▶ _THE PROBLEM_
Only the lines starting at the one with "Continue the Blender" and ending at the one with "0.0022, T +" should be copied, exactly and with both ends kept.

--------------------

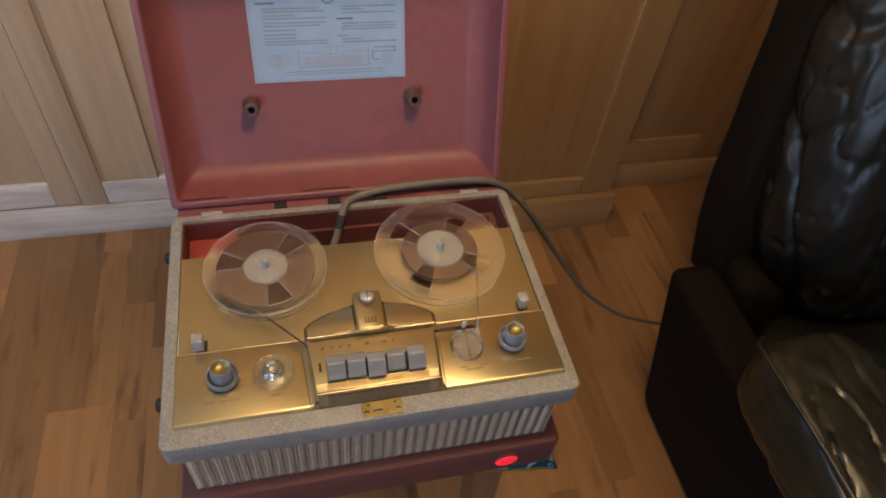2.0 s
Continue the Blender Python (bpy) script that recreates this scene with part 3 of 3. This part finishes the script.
# engraved captions, too small to read
for x0, x1, y in ((-0.195, -0.183, 0.0445), (-0.181, -0.172, 0.0445), (-0.170, -0.158, 0.0445), (-0.123, -0.112, 0.043), (0.100, 0.110, 0.044), (0.126, 0.136, 0.044), (0.106, 0.130, 0.040),
                  (0.160, 0.174, 0.044), (0.179, 0.191, 0.044)):
    part("caption", box(x0, x1, y, y + 0.0022, T + 0.0058, T + 0.0062), M_CAPTION, rec, "faint brown engraved caption", False)

# brass hasp plate
hasp = part("hasp_plate", box(-0.0238, 0.0238, 0.0022, 0.0205, T - 0.0005, T + 0.0012, 0.0004, 1), M_HASP, rec, "tarnished brass lock plate on the front rim")
part("hasp_lip", box(-0.0238, 0.0238, 0.0012, 0.0026, T - 0.003, T + 0.0015, 0.0004, 1), M_BRASS, hasp)
for x0, x1 in ((-0.0205, -0.0160), (-0.0105, 0.0), (0.0160, 0.0200)):
    part("lock_slot", box(x0 - 0.0005, x1 + 0.0005, 0.0062, 0.0094, T + 0.0010, T + 0.0015), M_BLACK, hasp)
    part("slot_edge", box(x0, x1, 0.0061, 0.0069, T + 0.0010, T + 0.0019, 0.0002, 1), M_GOLD_EDGE, hasp)
for x in (-0.0155, 0.0155):
    part("screw", lathe([(0, T + 0.0012), (0.0016, T + 0.0012), (0.0011, T + 0.0018), (0, T + 0.0019)], (x, 0.0165, 0), 12), M_BLACK, hasp)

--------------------

▶ _FINISHED ANSWER_
Continue the Blender Python (bpy) script that recreates this scene with part 3 of 3. This part finishes the script.
# engraved captions, too small to read
for x0, x1, y in ((-0.195, -0.183, 0.0445), (-0.181, -0.172, 0.0445), (-0.170, -0.158, 0.0445), (-0.123, -0.112, 0.043), (0.100, 0.110, 0.044), (0.126, 0.136, 0.044), (0.106, 0.130, 0.040),
                  (0.160, 0.174, 0.044), (0.179, 0.191, 0.044)):
    part("caption", box(x0, x1, y, y + 0.0022, T + 0.0058, T + 0.0062), M_CAPTION, rec, "faint brown engraved caption", False)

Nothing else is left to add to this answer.